In general, a commercial deep clean focuses on high-touch surfaces, restrooms, breakrooms, floors, glass, fixtures, and detail areas that do not get enough attention during nightly or weekly maintenance. That can include disinfecting desks and phones, wiping partitions, deep-cleaning restroom fixtures, removing buildup in kitchenettes, and cleaning corners, vents, trim, and shared touchpoints.
For businesses, appearance matters, but so does consistency. A properly deep-cleaned workplace feels more professional, supports employee comfort, and helps create a better impression for customers and clients.
How to know if the service is thorough enough
The easiest way to judge a deep cleaning service is by how clearly the scope is explained. A dependable company should be able to tell you what is covered, what costs extra, how long the job may take, and what kind of results are realistic.
Look for teams that use structured checklists, trained and insured staff, and straightforward communication. Eco-friendly products can also matter, especially in homes with children, pets, or sensitivities. Thoroughness is not just about effort. It is about having a repeatable process that does not leave important details to chance.
If you are comparing options, ask simple questions. Are baseboards included? Are appliance interiors included? Will the crew clean inside cabinets if they are empty? Do they move light furniture? Clarity now prevents frustration later.

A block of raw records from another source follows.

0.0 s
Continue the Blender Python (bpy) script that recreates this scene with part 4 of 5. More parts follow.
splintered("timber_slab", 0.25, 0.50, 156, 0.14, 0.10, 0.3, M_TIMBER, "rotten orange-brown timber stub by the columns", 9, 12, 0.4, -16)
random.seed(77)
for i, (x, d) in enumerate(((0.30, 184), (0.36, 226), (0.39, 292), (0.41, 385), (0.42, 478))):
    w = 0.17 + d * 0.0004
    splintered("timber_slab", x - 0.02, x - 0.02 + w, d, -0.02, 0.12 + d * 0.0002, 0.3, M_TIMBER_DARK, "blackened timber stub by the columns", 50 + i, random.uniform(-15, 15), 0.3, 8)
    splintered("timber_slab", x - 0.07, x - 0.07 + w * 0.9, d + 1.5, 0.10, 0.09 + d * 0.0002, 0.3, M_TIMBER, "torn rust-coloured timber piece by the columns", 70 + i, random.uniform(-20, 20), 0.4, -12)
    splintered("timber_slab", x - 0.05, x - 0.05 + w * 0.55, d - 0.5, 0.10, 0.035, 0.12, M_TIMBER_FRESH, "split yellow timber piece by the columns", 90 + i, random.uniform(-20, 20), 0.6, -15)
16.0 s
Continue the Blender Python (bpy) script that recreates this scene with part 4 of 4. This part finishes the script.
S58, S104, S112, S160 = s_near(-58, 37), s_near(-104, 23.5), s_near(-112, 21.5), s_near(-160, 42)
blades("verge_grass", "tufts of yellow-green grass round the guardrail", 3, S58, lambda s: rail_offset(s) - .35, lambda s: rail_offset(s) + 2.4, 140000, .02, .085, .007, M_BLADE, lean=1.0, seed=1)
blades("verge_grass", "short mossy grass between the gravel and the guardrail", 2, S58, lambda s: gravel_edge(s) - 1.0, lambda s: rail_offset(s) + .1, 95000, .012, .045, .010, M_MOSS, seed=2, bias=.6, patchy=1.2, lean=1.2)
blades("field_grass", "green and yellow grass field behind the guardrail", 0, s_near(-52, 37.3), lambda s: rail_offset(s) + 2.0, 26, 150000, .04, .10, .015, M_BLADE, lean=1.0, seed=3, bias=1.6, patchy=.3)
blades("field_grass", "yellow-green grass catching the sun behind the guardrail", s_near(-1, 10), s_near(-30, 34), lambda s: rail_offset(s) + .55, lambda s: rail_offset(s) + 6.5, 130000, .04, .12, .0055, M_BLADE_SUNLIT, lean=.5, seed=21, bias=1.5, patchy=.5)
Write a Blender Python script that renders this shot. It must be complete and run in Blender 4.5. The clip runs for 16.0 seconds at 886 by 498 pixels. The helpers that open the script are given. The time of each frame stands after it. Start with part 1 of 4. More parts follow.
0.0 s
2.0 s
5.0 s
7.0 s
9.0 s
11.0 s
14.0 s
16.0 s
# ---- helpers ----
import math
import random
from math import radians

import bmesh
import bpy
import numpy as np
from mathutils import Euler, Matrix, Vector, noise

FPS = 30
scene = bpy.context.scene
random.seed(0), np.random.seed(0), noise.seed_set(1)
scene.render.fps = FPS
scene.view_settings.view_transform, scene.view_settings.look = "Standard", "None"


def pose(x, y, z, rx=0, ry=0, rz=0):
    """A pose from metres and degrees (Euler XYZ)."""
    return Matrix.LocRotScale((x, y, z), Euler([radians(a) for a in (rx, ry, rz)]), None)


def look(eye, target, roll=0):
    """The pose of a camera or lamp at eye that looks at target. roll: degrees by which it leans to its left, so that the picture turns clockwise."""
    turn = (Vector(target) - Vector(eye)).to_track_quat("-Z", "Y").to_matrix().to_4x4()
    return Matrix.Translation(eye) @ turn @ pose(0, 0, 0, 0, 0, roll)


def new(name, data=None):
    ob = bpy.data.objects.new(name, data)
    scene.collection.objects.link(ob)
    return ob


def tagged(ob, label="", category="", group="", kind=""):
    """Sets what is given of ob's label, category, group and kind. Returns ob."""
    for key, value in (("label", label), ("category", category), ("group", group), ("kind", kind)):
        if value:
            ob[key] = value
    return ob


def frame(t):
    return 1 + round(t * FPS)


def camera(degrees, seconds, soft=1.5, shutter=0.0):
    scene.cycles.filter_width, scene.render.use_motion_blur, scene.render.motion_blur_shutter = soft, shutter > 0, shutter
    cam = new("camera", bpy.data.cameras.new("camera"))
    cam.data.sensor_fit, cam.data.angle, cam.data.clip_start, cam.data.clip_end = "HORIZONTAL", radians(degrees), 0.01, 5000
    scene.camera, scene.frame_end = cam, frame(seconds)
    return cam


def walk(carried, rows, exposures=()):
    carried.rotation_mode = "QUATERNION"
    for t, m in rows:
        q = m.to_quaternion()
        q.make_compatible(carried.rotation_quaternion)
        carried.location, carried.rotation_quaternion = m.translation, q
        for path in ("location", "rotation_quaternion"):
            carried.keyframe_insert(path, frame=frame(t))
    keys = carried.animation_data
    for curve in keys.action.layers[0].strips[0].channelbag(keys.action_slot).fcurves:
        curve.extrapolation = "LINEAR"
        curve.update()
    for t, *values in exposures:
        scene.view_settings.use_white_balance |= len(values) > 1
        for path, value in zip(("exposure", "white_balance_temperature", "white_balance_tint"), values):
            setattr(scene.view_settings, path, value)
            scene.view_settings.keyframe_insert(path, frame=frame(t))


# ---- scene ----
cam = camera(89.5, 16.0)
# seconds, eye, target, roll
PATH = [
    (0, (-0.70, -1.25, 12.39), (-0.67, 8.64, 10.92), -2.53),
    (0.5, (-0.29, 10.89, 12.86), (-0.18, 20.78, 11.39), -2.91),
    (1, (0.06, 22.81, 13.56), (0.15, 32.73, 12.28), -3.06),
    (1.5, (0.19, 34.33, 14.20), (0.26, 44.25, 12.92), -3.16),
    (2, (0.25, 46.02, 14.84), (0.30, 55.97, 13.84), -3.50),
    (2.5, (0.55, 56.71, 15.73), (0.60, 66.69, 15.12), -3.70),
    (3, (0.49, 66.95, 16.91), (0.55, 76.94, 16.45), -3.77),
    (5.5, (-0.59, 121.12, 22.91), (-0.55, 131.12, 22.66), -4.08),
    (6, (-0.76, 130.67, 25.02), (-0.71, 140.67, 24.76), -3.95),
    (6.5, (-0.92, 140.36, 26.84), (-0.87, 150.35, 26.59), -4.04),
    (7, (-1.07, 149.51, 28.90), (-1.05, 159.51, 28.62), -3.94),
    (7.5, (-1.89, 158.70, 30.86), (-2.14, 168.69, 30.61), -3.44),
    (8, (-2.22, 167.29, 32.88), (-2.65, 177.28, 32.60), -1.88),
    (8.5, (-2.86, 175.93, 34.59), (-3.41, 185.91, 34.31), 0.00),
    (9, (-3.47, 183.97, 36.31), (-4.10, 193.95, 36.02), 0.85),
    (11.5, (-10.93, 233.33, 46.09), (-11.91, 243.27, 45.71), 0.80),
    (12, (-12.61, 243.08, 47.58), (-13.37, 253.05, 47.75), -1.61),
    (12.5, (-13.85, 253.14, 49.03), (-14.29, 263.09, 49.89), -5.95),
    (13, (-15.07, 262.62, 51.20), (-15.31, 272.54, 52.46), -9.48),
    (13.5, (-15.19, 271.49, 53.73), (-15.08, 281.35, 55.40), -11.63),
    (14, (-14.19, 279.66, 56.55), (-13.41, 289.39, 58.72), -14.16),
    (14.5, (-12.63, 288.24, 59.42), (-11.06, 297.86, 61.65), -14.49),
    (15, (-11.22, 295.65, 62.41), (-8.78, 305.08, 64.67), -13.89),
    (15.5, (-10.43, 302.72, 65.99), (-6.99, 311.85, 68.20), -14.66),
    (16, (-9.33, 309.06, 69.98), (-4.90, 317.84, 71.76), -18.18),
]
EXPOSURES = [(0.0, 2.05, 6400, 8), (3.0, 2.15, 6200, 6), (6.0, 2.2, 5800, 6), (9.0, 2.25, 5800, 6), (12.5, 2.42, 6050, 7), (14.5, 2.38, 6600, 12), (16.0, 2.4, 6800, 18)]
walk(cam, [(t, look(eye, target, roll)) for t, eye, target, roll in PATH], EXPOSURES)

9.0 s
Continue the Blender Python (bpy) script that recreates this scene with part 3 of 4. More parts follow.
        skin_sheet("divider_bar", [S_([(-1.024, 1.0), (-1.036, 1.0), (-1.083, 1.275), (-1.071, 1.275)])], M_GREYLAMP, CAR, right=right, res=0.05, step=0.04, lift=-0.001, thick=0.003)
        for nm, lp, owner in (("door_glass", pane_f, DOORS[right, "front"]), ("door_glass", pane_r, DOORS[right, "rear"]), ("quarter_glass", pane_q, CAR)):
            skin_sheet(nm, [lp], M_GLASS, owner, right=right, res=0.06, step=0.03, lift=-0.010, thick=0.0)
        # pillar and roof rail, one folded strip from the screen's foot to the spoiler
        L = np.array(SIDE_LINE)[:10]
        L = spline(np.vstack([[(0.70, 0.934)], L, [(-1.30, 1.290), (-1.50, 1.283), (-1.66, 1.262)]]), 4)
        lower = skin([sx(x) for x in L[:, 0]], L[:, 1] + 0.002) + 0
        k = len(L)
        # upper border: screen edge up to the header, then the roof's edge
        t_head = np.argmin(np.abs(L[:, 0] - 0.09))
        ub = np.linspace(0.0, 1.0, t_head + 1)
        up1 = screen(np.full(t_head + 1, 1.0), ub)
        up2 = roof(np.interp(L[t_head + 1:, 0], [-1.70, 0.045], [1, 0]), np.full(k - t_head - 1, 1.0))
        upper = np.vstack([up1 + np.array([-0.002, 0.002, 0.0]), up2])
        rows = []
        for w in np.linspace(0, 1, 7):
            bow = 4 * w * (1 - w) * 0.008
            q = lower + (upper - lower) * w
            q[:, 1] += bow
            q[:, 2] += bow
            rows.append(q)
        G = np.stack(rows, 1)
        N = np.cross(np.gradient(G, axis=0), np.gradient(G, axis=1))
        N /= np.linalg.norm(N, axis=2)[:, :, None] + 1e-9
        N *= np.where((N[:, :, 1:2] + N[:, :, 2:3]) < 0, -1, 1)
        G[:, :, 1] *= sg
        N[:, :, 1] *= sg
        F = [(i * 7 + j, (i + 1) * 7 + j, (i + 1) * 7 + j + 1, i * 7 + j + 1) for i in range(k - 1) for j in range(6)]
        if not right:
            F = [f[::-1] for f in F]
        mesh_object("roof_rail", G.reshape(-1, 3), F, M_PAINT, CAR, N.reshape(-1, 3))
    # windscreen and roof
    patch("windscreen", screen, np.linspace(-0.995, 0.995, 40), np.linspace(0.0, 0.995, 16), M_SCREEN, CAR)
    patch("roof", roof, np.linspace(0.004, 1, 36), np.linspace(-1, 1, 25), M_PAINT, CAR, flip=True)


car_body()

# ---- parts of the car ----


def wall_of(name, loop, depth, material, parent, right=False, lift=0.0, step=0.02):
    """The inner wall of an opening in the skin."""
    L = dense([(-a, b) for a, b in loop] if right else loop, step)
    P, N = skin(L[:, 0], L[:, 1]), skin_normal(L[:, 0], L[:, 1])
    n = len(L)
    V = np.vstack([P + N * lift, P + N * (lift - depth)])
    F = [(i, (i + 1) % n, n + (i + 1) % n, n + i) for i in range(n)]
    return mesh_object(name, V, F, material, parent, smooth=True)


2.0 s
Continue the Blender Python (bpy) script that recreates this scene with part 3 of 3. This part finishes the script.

The real purpose of a deep clean
A deep clean is not about making a place look perfect for photos. It is about getting into the areas where grime builds slowly, then starts to affect how the whole space feels. That is why the service is so useful at turning points – before recurring cleaning, after a move, after renovation dust, or anytime your home or business needs a proper reset.
If you have been wondering whether the extra detail is worth it, the answer usually comes down to how far the space has drifted from manageable upkeep. Once buildup starts stacking up in kitchens, bathrooms, floors, and detail surfaces, a standard clean may not be enough to catch up. A well-executed deep clean gives you a fresh starting point, and that can make everything after it easier to maintain.